Weakness Across the Board
Real GDP has declined in all of the European countries shown below for the last quarter of 2012; and, all countries except Germany remain below the level of real GDP five years ago. German real GDP declined after relatively solid growth over the past several years. Real GDP in Spain and Italy is now actually lower than it was at the depths of the recession in 2009-2010.
Real private consumption expenditures have collapsed in Italy, Spain, and the Netherlands–about 6% below where they were in 2008. Capital formation has also seen a disheartening decline in all countries except the UK. While Germany had seen a comeback in gross capital formation, getting back to its 2008 pre-recession level in the middle of 2011, German capital formation is now 10% below that level.

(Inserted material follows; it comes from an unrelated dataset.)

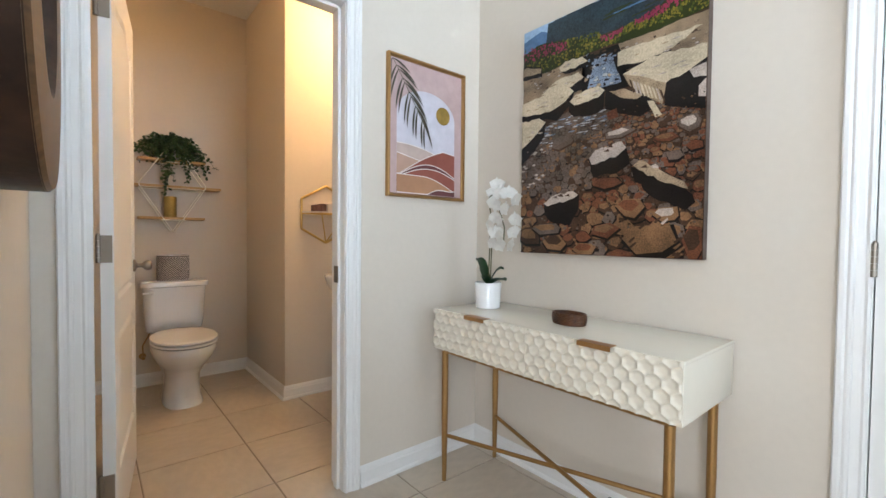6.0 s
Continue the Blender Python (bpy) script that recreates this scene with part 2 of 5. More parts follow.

Despite contracting output across the Eurozone economies, there are no signs of (increased) turmoil in labor markets. The unemployment rate for Germany, Italy, and the UK maintained a slow downward trend. Spain’s unemployment rate decreased for the first time since the peak of the cycle. France and the Netherlands maintained a slow upward trend.
Spending Differences of Government
Government spending in both Italy and Spain have fallen considerably as has the U.S. In most of the other countries government final consumption expenditures continue to rise. However, as a fraction of GDP, government expenditure is approximately flat, except in the U.S., where it is falling and is now below its level since the previous peak.